実際、目を見張るほどの変化で、たくましく強く前向きに生きようとする生命力のようなものが感じられ、親としても、その成長をうれしく思った。 

 そして、本当にある日突然、息子は、「学校へ行く」と言い出し、その後、全くいじめられることもなくなった。

 「うちの息子は悪くない」と、電話してきた彼女は言ったけれど、私は、どちらか一方だけが「悪い」という物事は存在しないと思っている。原因はこちら側にも必ずあるはずだ。他人を変えることはできないが、自分の中の原因を見出すことができれば、自分は変えることができる。そして、自分が変われば、周りも変わってくるものなのだ。

 人をいじめるという行為は、表面上は確かに許されない行為である。しかし、あえて、被害者、加害者と区分する中で言うのであれば、もしかしたら、いじめる側も誰かのあるいは何かの、被害者である可能性もある。

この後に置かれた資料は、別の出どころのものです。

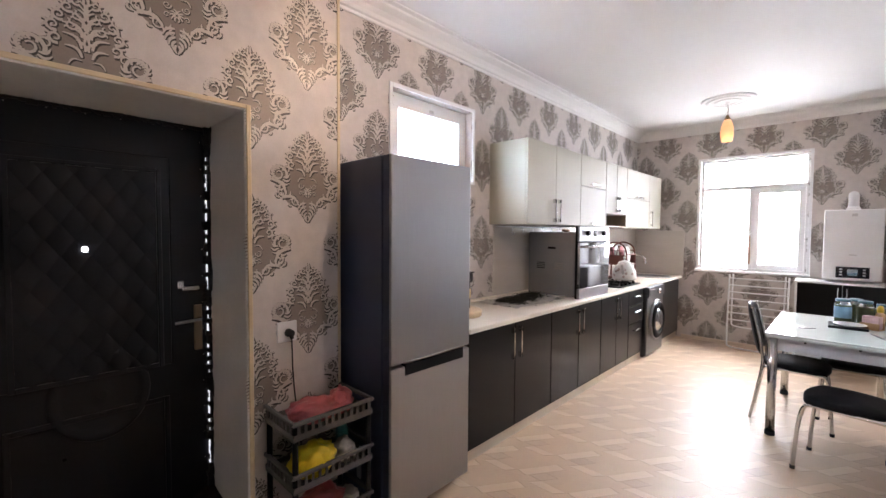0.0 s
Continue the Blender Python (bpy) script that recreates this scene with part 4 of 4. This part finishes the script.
tray = part("tray", join(box(-0.115, 0.115, -0.165, 0.165, 0.191, 0.255, 0.006), box(-0.122, 0.122, -0.172, 0.172, 0.255, 0.264, 0.003)), DARKPLASTIC, bx, "dark plastic tray", local=True)
for k in range(6):
    part("lattice_bar", box(-0.11, 0.11, -0.152 + k * 0.058, -0.140 + k * 0.058, 0.2645, 0.270, 0.001), MARK, tray, "pale lattice", local=True)
for k in range(4):
    part("lattice_bar", box(-0.096 + k * 0.06, -0.084 + k * 0.06, -0.16, 0.16, 0.2705, 0.275, 0.001), MARK, tray, "pale lattice", local=True)
kn = solid("knife", box(-1.62, -1.6, 2.54, 2.70, 0.912, 0.914), KNIFE, "steel knife lying on the board", "knife")

# ---- socket, cable, shelf rack by the entrance ----
so = thing("wall_socket", EX, 1.43, 0.97, "white wall socket with a black plug", "socket")
part("plate", box(EX + 0.001, EX + 0.011, 1.375, 1.475, 0.92, 1.02, 0.004, 2), PVC, so)
part("plug", join(cyl((EX + 0.01, 1.43, 0.965), (EX + 0.045, 1.43, 0.965), 0.02, 0.017), cyl((EX + 0.04, 1.43, 0.965), (EX + 0.05, 1.43, 0.94), 0.009)), RUBBER, so, "black plug", True)
part("cable", tube([(EX + 0.045, 1.43, 0.945), (EX + 0.04, 1.435, 0.88), (EX + 0.012, 1.45, 0.78), (EX + 0.01, 1.46, 0.66), (EX + 0.01, 1.5, 0.3), (EX + 0.01, 1.6, 0.05)], 0.0035, 8), RUBBER, so, "black cable")
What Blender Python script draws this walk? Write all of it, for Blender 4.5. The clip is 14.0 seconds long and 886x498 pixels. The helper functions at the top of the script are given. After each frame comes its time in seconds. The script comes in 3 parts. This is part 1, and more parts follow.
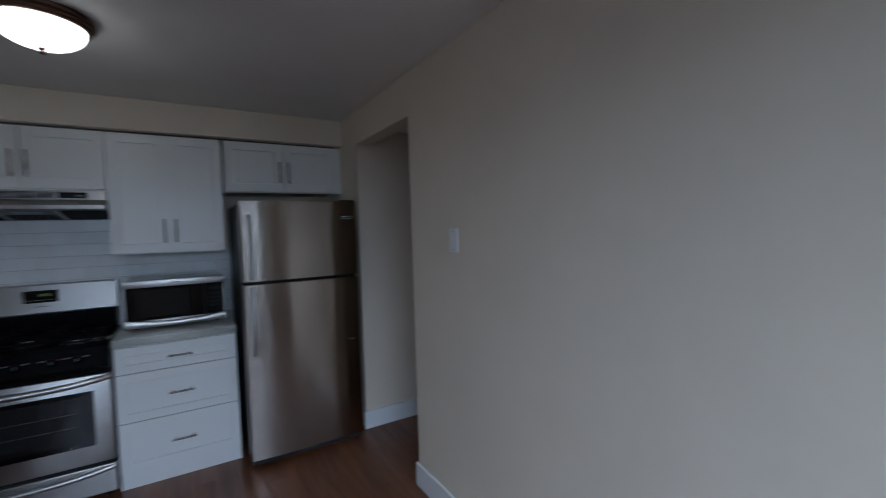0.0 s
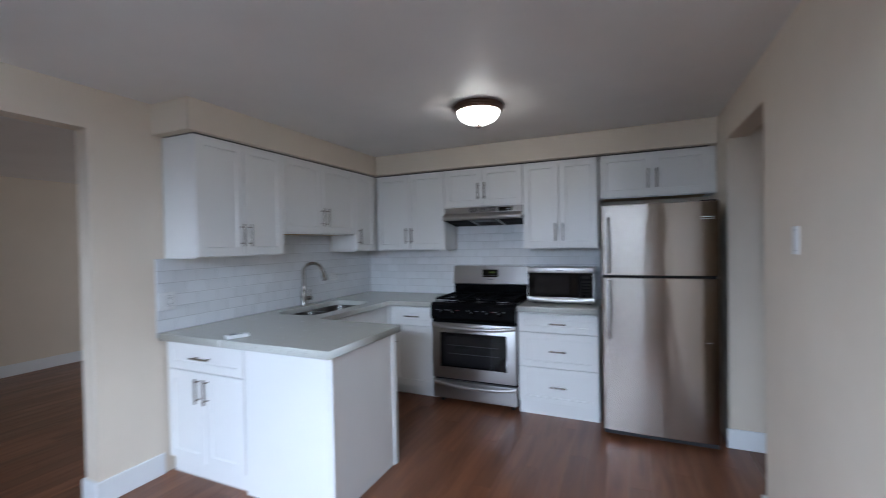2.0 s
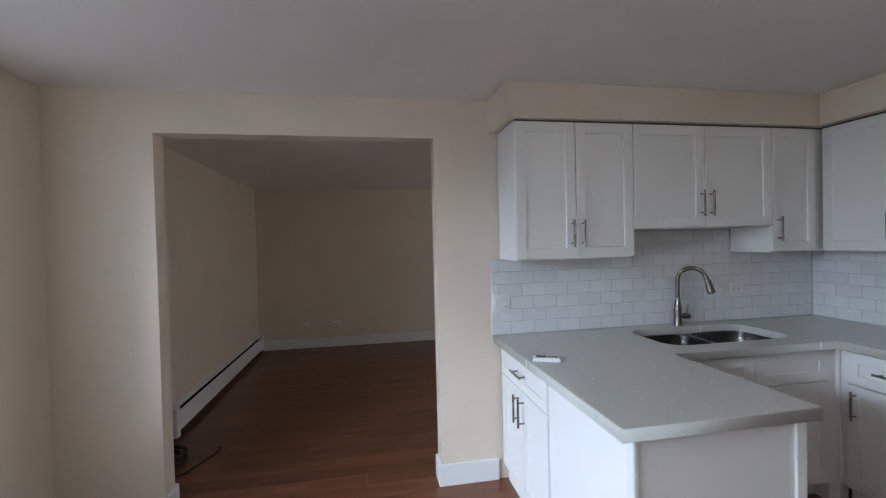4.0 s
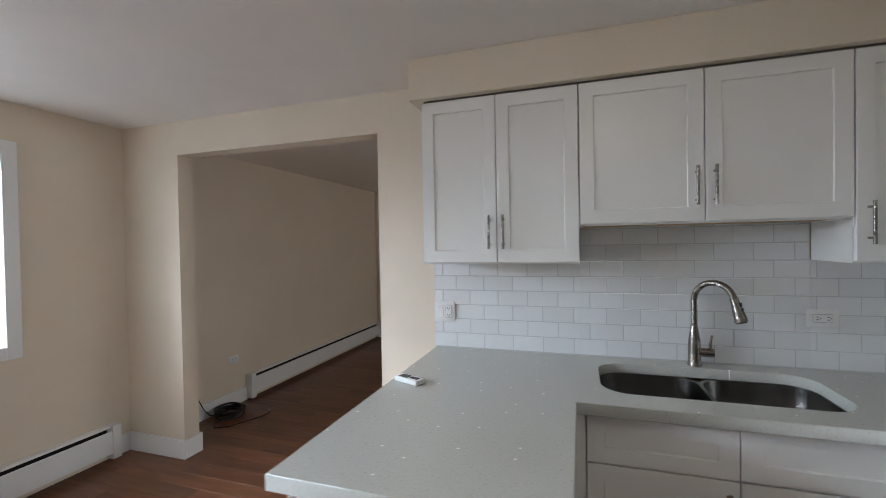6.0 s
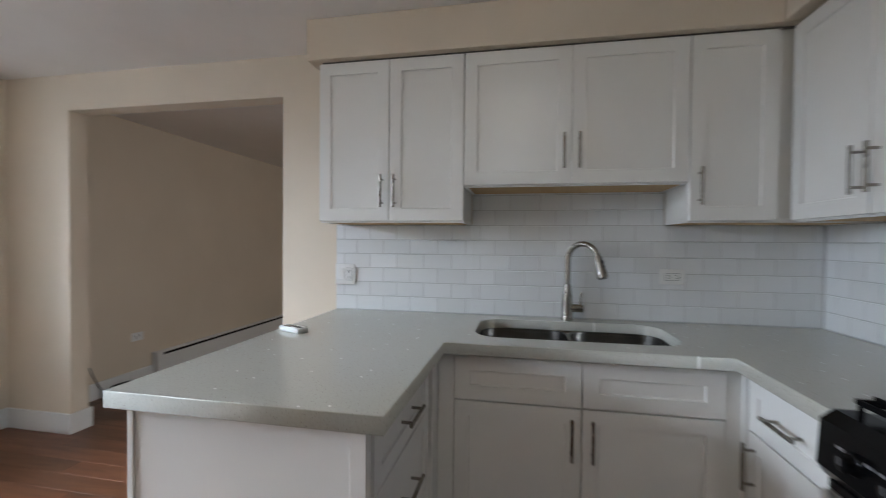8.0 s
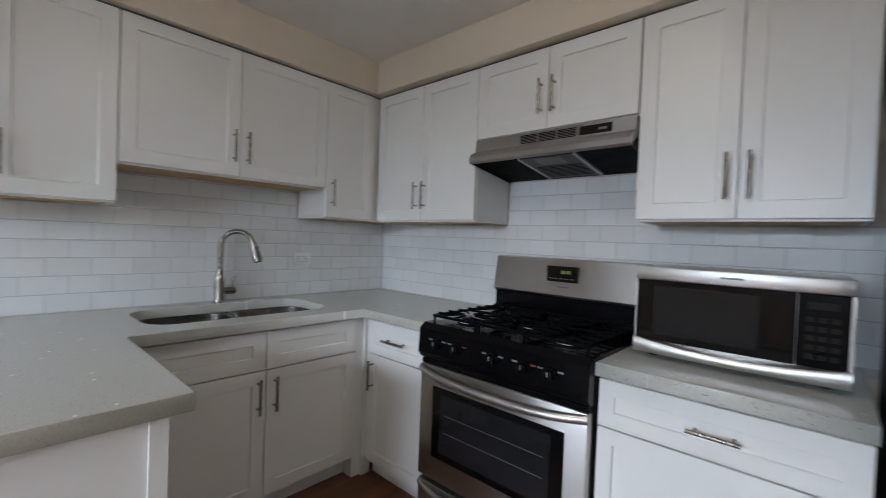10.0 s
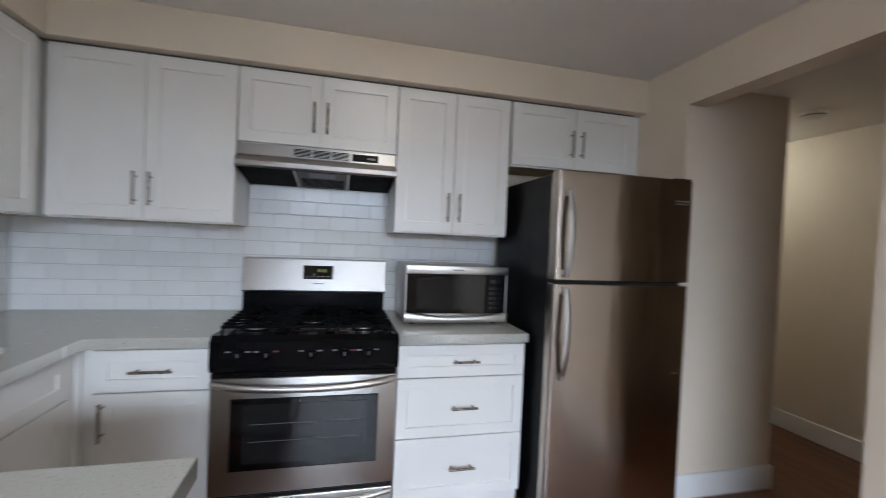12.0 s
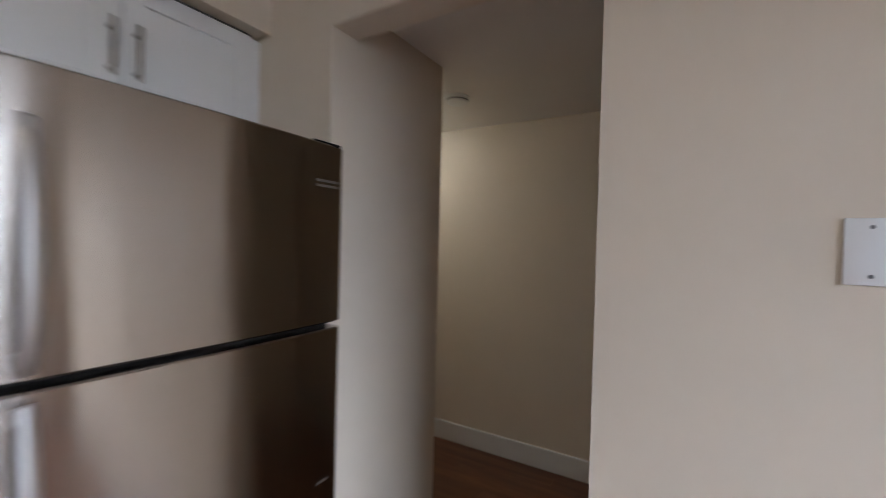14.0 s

 いじめる側もいじめられる側も、同じ人間であり、その立場も逆転しうるかもしれないということである。

 自分の子どもはかわいい。かけがえのない存在である。誰もがみんな思っていることだろう。しかし、だからこそ、自分の存在というもの、あるいは「生きる」ということを自らが考え、自分の足で歩いていけるようにするのが親としての役目ではないかと思う。そして、親の方も、自分を磨きながら、日々成長していかなければならない。

 自分が今ここに、この場に存在しているという「結果」には必ず「原因」があり、その「原因」も自分自身の中に存在するということではないだろうか。

 自分自身を見つめることによって、自らの「命」を慈しみ、愛する気持ちが湧いてくる。自分自身を愛せたなら、他人にも同じような愛を抱くことができるのだ。